A outra cena magistral, talvez a maior de todo o filme, é o plano-sequência, perto do final, onde vemos Huppert visitar Magimel nos balneários do campo de hóquei no gelo — o tempo dentro do plano dá espaço ao desespero alucinante de Huppert, que não se cansa de dizer: "amo-te, amo-te", como se apenas quisesse ser salva das mãos da solidão. O final deste plano, cortado de forma tão bruta, irrompe-nos para um mar de branco que nos fere os olhos — é Huppert a tentar caminhar sobre o gelo como se soubesse que uma queda é iminente.
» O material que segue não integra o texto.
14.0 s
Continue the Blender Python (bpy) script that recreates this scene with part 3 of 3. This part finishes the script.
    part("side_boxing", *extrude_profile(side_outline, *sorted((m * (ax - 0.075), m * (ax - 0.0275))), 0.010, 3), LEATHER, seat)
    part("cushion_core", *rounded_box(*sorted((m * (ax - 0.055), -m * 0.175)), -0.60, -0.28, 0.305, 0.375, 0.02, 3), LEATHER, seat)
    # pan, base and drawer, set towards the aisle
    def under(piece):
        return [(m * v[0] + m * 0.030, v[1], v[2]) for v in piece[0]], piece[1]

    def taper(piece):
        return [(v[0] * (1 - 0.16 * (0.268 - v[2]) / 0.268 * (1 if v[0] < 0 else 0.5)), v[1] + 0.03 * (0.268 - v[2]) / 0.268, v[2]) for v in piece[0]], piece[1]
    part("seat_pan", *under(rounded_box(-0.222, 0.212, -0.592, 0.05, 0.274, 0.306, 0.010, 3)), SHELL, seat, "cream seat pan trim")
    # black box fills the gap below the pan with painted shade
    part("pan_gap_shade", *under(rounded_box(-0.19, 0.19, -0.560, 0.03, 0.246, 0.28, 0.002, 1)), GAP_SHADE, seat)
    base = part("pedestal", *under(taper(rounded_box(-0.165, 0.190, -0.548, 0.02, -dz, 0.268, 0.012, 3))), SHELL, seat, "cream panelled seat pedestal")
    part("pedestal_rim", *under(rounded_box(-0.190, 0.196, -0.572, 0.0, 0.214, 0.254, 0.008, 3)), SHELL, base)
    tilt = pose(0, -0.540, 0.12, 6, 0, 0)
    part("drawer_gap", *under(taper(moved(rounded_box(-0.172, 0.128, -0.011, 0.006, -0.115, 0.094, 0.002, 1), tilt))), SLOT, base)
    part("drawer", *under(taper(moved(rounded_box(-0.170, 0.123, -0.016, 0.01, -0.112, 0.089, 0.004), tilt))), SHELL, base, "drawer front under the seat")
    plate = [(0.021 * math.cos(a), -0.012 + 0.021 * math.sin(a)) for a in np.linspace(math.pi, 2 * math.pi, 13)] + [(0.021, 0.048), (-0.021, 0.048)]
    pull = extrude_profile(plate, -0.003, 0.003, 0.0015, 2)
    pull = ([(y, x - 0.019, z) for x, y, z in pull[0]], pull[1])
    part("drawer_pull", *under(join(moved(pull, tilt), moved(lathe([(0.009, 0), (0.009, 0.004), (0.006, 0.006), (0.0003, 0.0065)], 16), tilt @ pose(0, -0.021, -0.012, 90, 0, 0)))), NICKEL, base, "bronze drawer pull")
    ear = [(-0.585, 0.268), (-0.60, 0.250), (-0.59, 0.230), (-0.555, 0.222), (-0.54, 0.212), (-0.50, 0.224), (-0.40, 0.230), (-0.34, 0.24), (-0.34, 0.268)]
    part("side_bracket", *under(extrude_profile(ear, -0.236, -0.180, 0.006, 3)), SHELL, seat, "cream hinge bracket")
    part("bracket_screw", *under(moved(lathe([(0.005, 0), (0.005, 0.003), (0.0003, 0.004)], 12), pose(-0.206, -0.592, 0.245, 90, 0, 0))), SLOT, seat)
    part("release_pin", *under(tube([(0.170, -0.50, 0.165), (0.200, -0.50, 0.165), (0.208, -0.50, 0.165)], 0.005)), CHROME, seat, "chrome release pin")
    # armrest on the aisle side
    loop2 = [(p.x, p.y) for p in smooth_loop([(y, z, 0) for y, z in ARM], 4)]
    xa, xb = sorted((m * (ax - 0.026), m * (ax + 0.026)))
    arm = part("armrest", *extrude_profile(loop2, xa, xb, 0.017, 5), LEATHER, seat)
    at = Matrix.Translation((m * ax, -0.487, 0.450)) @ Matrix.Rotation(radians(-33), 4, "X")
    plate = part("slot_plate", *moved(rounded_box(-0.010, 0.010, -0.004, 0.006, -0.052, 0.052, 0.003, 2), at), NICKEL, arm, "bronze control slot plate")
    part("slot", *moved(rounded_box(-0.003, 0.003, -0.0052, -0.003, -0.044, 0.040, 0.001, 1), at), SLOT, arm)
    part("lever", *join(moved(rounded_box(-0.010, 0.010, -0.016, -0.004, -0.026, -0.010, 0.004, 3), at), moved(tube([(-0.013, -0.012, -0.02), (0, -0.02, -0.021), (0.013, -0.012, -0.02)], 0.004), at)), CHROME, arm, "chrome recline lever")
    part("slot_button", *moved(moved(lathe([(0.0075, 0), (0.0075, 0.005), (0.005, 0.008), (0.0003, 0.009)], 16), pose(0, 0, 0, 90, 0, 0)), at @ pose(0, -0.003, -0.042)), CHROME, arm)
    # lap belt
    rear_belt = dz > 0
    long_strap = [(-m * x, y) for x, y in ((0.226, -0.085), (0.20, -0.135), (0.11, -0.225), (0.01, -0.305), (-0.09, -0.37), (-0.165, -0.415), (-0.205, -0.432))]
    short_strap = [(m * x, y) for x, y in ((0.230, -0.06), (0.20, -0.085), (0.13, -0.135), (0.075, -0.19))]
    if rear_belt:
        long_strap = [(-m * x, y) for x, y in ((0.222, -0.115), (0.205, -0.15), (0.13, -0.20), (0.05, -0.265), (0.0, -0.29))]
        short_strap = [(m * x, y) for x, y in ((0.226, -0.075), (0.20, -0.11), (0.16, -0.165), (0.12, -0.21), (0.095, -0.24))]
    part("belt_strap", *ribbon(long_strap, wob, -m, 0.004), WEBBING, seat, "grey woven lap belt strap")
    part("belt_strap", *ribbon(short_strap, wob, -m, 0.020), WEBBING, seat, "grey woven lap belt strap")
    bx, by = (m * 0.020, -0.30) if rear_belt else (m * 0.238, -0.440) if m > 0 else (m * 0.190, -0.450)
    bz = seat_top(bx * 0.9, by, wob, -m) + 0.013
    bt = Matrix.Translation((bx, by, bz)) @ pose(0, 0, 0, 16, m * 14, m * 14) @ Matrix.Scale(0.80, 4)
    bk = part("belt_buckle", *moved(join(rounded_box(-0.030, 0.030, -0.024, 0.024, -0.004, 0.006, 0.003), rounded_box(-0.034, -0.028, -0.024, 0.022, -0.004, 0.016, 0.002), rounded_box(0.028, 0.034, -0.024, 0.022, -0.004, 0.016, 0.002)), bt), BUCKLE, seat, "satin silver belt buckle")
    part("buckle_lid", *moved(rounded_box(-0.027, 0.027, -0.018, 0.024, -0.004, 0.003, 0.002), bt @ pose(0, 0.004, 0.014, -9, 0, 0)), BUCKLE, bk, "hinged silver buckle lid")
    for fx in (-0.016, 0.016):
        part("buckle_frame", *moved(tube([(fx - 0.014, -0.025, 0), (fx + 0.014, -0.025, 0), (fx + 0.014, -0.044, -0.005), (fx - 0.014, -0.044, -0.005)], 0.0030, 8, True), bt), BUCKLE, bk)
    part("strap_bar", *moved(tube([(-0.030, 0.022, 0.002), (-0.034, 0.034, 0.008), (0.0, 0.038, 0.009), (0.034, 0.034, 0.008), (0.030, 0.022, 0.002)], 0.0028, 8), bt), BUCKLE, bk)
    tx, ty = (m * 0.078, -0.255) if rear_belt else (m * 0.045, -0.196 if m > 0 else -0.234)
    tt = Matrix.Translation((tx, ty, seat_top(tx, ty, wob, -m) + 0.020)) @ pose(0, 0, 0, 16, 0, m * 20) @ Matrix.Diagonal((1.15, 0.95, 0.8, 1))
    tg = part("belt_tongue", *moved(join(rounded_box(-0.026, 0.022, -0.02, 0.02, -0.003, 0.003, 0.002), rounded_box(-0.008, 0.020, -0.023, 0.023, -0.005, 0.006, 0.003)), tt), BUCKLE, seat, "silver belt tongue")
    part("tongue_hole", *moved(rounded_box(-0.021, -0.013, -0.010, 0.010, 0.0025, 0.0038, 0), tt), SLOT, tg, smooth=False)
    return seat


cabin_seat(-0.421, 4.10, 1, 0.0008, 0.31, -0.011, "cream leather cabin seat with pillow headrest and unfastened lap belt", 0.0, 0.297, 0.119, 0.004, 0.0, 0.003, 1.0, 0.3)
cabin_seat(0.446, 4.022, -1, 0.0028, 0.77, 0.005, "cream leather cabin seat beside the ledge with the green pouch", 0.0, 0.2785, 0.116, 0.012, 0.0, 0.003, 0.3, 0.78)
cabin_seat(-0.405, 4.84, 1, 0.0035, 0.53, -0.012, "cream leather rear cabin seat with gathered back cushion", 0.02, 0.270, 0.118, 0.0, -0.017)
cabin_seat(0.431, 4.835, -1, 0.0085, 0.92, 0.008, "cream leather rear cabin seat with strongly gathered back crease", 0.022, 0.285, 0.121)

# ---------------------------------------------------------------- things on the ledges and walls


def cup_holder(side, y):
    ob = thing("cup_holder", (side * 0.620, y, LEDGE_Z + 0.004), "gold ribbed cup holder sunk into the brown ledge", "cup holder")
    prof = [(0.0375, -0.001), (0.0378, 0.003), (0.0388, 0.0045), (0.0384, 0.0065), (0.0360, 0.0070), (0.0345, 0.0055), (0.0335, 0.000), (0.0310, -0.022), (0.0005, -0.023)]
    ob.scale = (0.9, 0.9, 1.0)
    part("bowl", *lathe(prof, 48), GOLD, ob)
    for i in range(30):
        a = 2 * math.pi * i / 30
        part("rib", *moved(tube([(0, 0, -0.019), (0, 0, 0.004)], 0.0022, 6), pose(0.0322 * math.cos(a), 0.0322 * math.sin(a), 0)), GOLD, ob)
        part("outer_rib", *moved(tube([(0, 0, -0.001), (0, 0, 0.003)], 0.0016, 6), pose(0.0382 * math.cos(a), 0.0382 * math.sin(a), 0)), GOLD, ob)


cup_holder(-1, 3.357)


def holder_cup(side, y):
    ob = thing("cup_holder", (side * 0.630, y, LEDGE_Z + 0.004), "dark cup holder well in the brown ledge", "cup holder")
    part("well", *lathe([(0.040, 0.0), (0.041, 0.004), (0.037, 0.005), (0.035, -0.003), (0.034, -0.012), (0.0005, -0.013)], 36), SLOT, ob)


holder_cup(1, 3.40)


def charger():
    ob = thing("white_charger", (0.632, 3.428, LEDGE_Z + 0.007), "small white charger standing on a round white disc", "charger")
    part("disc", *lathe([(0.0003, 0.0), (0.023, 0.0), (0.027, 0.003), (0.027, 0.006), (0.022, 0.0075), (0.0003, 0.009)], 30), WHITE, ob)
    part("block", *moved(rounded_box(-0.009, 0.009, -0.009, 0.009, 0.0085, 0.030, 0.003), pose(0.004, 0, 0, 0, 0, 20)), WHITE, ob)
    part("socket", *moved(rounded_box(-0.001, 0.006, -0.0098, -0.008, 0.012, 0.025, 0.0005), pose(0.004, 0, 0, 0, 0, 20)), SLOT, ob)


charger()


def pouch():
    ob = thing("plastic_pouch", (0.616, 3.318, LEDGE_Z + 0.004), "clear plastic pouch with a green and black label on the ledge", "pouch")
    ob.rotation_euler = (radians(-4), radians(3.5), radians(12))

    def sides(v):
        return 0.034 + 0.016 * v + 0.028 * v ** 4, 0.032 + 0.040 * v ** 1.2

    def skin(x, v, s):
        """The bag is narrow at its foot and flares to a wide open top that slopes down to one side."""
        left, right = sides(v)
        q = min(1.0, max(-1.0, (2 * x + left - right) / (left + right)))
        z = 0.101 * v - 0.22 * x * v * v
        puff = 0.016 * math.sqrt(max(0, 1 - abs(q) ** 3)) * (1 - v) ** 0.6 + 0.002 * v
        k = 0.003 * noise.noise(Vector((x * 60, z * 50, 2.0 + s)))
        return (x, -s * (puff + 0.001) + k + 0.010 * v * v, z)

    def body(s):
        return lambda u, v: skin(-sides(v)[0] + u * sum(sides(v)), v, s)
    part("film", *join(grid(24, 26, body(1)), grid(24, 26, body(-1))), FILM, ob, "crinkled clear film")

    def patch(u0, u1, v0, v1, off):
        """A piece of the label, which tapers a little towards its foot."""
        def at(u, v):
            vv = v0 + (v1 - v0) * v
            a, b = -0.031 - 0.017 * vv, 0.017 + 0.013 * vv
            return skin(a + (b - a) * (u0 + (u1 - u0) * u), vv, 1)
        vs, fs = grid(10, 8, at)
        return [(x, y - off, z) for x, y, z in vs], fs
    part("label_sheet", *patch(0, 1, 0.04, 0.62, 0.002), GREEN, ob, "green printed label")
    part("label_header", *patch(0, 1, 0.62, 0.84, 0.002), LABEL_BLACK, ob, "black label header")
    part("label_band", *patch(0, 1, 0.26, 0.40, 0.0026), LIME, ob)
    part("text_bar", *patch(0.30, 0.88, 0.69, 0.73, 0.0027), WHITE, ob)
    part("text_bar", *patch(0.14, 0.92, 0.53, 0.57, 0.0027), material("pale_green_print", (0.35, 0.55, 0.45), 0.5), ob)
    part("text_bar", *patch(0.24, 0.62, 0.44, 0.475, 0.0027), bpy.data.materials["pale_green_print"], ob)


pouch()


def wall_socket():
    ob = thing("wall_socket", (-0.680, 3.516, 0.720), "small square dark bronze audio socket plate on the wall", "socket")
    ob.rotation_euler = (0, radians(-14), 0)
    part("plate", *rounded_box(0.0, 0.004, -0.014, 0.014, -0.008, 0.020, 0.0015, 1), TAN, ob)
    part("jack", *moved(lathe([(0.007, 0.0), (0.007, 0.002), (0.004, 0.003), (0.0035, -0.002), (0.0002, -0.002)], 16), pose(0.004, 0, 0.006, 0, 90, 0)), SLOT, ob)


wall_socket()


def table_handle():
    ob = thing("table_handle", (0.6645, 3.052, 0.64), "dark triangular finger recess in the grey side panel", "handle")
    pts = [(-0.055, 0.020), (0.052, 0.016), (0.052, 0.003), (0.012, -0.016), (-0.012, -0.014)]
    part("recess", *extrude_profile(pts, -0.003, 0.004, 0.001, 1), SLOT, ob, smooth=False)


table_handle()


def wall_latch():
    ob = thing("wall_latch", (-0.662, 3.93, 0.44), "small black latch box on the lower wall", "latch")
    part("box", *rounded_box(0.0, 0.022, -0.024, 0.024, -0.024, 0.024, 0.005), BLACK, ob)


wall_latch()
E inevitável.
"O amor é feito de coisas banais", diz também Huppert a certa altura, um dos rastos de humor deste filme (eis o abismo: nunca sabemos quando será apropriado soltar um riso — mesmo o final tem o sabor do ridículo e grotesco que pincelam a mise-en-scène de A PIANISTA). Banalidades que acabam por lançar a protagonista, e por nos lançar a nós, para uma vertigem fatal, muito longe (ou dentro) da precisão da música de Schubert e dos enquadramentos de Haneke — e são esses detalhes, essas banalidades do amor, que acabam por partir a "pedra" do filme para o transformar num melodrama desestabilizador do nosso próprio conforto. Para nos questionar: quem és tu, espectador que me vês, quem serás tu depois de saíres de mim? Ainda não sei. Experiência radical, experiência de uma vida.
Elenco
. Isabelle Huppert (Erika Kohut), Annie Girardot (Mãe), Benoît Magimel (Walter Klemmer), Susanne Lothar (Sra. Schober), Udo Samel (Dr. Blonskij), Anna Sigalevitch (Anna Schober)
Palmarés
. Festival de Cannes: Grande Prémio do Júri (Michael Haneke), Melhor Actor (Benoît Magimel), Melhor Actriz (Isabelle Huppert)
. Césares: Melhor Actriz Secundária (Annie Girardot)
. Prémios da Academia Europeia: Melhor Actriz (Isabelle Huppert)
Numa carreira largamente premiada (de Cannes a Hollywood, já ganhou quase tudo), os seus filmes são, comummente, estudos sobre violência, repressão e responsabilidade nas sociedades modernas. Da filmografia de Michael Haneke, destacam-se O SÉTIMO CONTINENTE (1989), BRINCADEIRAS PERIGOSAS (1997), CÓDIGO DESCONHECIDO (2000), NADA A ESCONDER (2005), O LAÇO BRANCO (2009) e AMOR (2012).